RR: What are you currently doing now?

JC: At 50, I became a father. Gary Snyder once said having a child is like living with a Zen Master in the house and he wasn’t wrong. Today, my muse gravitates toward trying to inform my daughter who her father was and what open roads await her. I have worked professionally as a disability specialist, first as a teacher of the deaf, then later one-on-one with people with nonvisible disabilities. I’ve been doing this for twenty years now, kind of following a William Carlos Williams track. Combining the theoretical ideas of American Sign Language poetics and Disability Studies with the pragmatic world of Disability Services was a right livelihood I could live with.
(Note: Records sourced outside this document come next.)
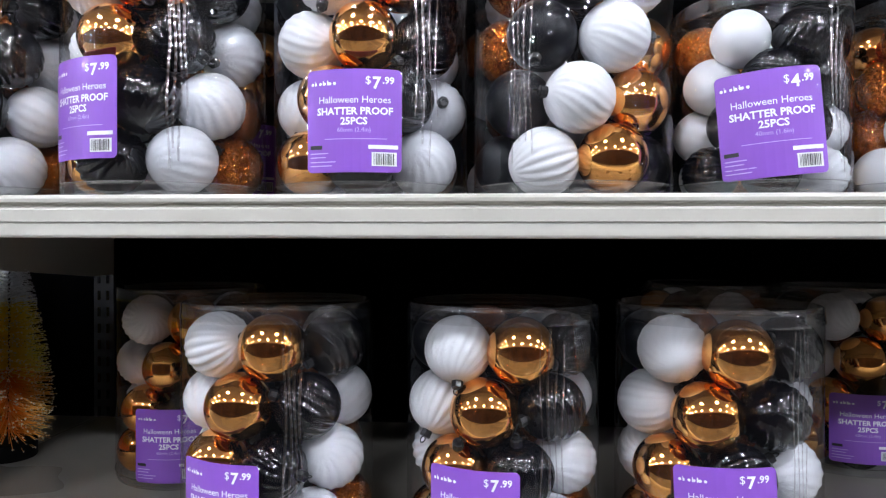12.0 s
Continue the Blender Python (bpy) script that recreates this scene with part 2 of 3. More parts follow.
# ---- the store around ----
tagged(block("floor", FLOOR, -36, 36, -26, 6, -0.1, 0), "polished grey concrete store floor", "floor", kind="structure")
tagged(block("ceiling", CEIL, -36, 36, -26, 6, 6.7, 6.8), "plain painted store ceiling", "ceiling", kind="structure")
for nm, b in (("wall_north", (-36, 36, 6, 6.15)), ("wall_south", (-36, 36, -26.15, -26)), ("wall_east", (36, 36.15, -26, 6)), ("wall_west", (-36.15, -36, -26, 6))):
    tagged(block(nm, PAINT, *b, 0, 6.7), "plain painted store wall", "wall", kind="structure")
# stands in for unseen shelving opposite; height set to block low lamp rows
tagged(block("wall_aisle", RIVAL, -14, 14, -2.6, -2.4, 0, 2.7), "plain brown panel standing in for the unseen shelving opposite", "wall", kind="structure")


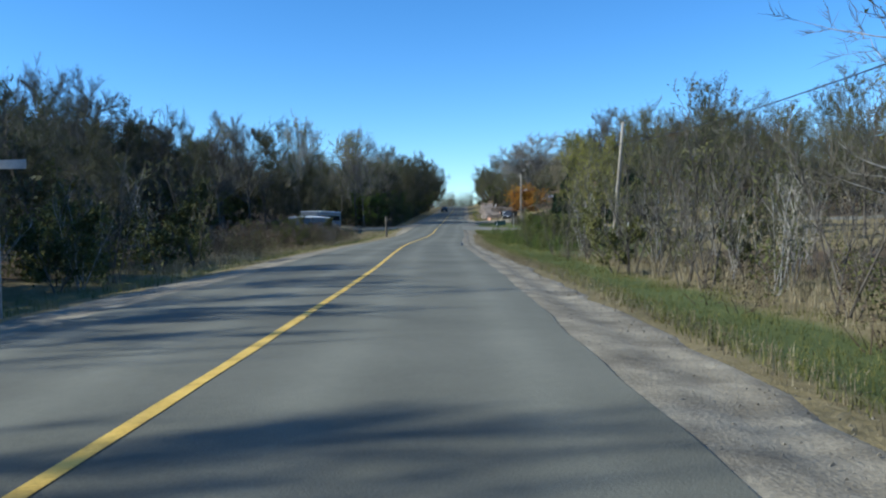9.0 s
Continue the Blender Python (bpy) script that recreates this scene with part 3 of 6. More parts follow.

I just put out my sixth spoken word recording, Trashtalking Country. Last year I published a new collection of poetry, Quien Sabe Mountain, my fourth. I almost dimmed the lights on the Museum of American Poetics in January, 2006, because I thought it had become irrelevant, but friends convinced me that it was worth it to keep going if only as an example of early transitional treatment and organization to web-based poetics in the postbeat era. This era is really quite interesting. Cyberspace is the home of the global underground. It has not yet become an international business card club. We’ve seen the golden calf of ‘objectivity’ fall to the wayside. America’s status as a “superpower” has been marginalized by all the harnessing of machines and political will and monotheistic obedience and creative brainpower and lethal force used to exploit and not sustain international activism. Governments are addicted to national security, but they never harness the essence of power. Corporate interests seem capable of nothing else but devising the most intricate and far-reaching business plans to deceive the most people. Poetry has been graced by the formidable energy of all the multiple portals of language, style, narrative, form and experience more or less suddenly available to the individual. It may arc toward downloadable I-pod Matrix-style directly-into-the-brain-files of MFA students, but will these instant journeymen and women poets be able to find the means of original voice through which to work out mass compassion and their own impermanence?